Deputy Governor Dave Ramsden, who voted to cut in June, has cited “material loosening in the labour market” as justification for further easing. He is not alone. Three members backed a cut last time — and at least two others appear persuadable. A 5–4 or 6–3 vote in favour is now the most likely scenario.
Our verdict rests on two signals.
First, the Bank’s new Monetary Policy Report, due alongside Thursday’s decision, is expected to show medium-term inflation falling below 2% under current conditions. That would give the committee its mandate: to act now to avoid an overshoot later.
Second, the tone from Governor Andrew Bailey will matter more than the vote split. A “dovish cut” — one that lowers the rate while stressing a data-driven path ahead — would allow the MPC to manage market expectations while preserving its inflation-fighting credibility.
Financial markets are already positioned for this.
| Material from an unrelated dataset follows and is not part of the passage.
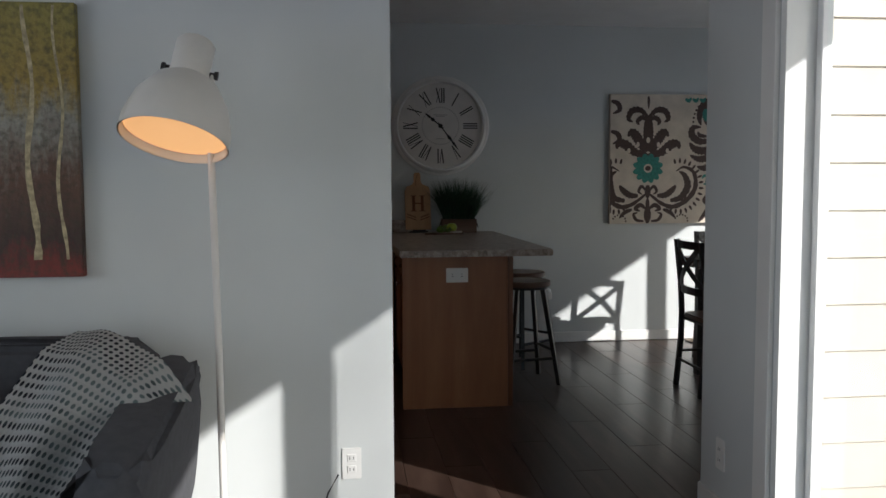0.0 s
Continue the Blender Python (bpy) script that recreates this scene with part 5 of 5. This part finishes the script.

Mortgage lenders have begun trimming rates. Sterling has softened. The gilt curve has flattened. A hold on Thursday would surprise investors — and risk a market overreaction.
There are risks in either direction. Cutting too early could entrench inflation. Holding too long could slow recovery. But with inflation expectations stable, wage growth softening, and activity data weakening, the balance now tilts in favour of action.
The likely outcome? A 25bps cut to 4.00% — with guarded language to reinforce the MPC’s “gradual and careful” mantra.